What does the EMIR REFIT mean for treasurers and how can they benefit – while remaining compliant with all the requirements of the regulation?
When the European Market Infrastructure Regulation (EMIR) Regulatory Fitness and Performance (REFIT) was approved and adopted, treasurers thought it was excellent news and indeed it was. The major improvement was the exemption for reporting intercompany derivatives (EU regulation N° 648/2012 EMIR, revised on 20 May 2019 N° 2019/834, which was published in the Official Journal of the European Union and which came into force on 17 June 2019). This means that when two entities belong to the same group or have the same parent company, at least one of which is a non-financial company (NFC), they are no longer obliged to report intragroup derivative transactions.

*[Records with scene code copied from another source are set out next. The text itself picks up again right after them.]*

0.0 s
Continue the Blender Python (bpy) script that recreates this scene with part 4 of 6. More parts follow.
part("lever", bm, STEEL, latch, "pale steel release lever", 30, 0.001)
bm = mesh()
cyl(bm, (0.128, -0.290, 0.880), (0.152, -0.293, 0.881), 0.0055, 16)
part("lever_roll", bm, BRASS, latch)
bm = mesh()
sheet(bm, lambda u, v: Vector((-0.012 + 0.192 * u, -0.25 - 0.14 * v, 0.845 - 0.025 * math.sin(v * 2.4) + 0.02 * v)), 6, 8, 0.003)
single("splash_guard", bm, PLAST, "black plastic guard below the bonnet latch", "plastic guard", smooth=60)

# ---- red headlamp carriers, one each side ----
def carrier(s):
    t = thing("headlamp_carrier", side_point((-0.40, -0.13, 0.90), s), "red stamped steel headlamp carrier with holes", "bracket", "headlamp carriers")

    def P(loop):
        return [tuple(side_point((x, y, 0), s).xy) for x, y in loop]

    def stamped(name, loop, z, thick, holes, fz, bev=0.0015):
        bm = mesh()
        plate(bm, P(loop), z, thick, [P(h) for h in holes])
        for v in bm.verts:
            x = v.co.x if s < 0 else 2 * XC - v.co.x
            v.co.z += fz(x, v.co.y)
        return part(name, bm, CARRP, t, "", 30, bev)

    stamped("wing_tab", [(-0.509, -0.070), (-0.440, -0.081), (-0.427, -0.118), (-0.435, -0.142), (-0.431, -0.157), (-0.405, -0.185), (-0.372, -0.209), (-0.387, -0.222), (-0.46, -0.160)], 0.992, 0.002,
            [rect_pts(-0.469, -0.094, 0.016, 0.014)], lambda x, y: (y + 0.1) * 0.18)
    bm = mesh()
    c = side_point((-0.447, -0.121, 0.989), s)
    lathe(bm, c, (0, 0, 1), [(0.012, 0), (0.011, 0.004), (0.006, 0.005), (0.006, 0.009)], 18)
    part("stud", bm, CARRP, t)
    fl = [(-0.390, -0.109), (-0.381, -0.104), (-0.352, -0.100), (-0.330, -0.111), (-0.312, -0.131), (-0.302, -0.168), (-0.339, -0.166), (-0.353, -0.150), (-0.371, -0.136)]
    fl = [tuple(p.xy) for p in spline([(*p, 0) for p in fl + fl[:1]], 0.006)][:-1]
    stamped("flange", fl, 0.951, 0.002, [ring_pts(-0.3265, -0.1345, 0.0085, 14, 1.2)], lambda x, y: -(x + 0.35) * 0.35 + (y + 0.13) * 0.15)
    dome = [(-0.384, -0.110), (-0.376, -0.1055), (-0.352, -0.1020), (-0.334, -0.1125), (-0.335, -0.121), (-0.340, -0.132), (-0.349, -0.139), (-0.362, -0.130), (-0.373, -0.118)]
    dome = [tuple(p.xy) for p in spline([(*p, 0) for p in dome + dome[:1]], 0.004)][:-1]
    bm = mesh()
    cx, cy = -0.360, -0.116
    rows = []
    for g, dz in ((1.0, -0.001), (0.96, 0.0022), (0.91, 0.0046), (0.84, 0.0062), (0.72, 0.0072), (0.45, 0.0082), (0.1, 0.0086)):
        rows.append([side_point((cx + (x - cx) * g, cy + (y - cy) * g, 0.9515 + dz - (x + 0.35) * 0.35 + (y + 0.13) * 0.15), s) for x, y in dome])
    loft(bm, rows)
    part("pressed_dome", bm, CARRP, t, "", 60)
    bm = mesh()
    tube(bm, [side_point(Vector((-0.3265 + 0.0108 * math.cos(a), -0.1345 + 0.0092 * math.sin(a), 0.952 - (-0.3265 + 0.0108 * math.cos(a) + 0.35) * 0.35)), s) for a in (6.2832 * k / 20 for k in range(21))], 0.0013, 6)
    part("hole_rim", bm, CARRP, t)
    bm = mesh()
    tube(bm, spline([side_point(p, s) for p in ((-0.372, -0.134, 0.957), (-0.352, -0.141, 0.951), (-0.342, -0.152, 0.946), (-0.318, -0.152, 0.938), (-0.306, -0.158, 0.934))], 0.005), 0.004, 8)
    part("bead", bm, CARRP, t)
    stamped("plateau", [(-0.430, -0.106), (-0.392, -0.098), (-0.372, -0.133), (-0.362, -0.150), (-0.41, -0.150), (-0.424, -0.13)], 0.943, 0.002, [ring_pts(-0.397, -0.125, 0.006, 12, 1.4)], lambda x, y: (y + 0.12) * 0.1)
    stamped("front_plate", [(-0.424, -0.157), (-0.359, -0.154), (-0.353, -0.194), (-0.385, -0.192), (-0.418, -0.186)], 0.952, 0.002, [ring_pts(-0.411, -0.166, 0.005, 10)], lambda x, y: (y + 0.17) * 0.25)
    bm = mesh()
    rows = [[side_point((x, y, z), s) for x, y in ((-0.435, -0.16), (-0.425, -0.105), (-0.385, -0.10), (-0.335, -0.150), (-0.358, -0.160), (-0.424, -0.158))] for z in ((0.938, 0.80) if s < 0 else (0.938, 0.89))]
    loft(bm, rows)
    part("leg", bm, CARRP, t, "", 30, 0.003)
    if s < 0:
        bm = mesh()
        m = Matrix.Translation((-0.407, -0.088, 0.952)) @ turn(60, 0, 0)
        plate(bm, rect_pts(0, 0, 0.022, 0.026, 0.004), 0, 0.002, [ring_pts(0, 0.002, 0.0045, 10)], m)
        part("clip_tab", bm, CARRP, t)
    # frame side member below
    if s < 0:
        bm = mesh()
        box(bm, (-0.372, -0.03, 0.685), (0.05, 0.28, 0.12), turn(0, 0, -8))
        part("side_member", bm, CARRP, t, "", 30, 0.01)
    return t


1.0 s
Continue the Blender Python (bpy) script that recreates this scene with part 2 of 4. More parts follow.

In order to obtain the full benefits of this reform, treasurers need to apply for an exemption to their domestic Supervisory Authority and potentially to all other Supervisory Authorities, when they report on behalf of their affiliates. For example, if the group treasury centre is located in Germany, it needs an exemption from the German Federal Financial Supervisory Authority (BAFIN) and should apply according to the procedure defined by that Supervisory Authority (if one has been defined). It should also apply for similar exemptions to all other Supervisory Authorities in the countries where its affiliates are located, if it reports on their behalf.
Best in class exemption process
While the basic EMIR requirements remained unchanged, the REFIT aims to remove the burden of disproportionate and overly complex regulations from non-financial counterparties, small financial counterparties and pension funds.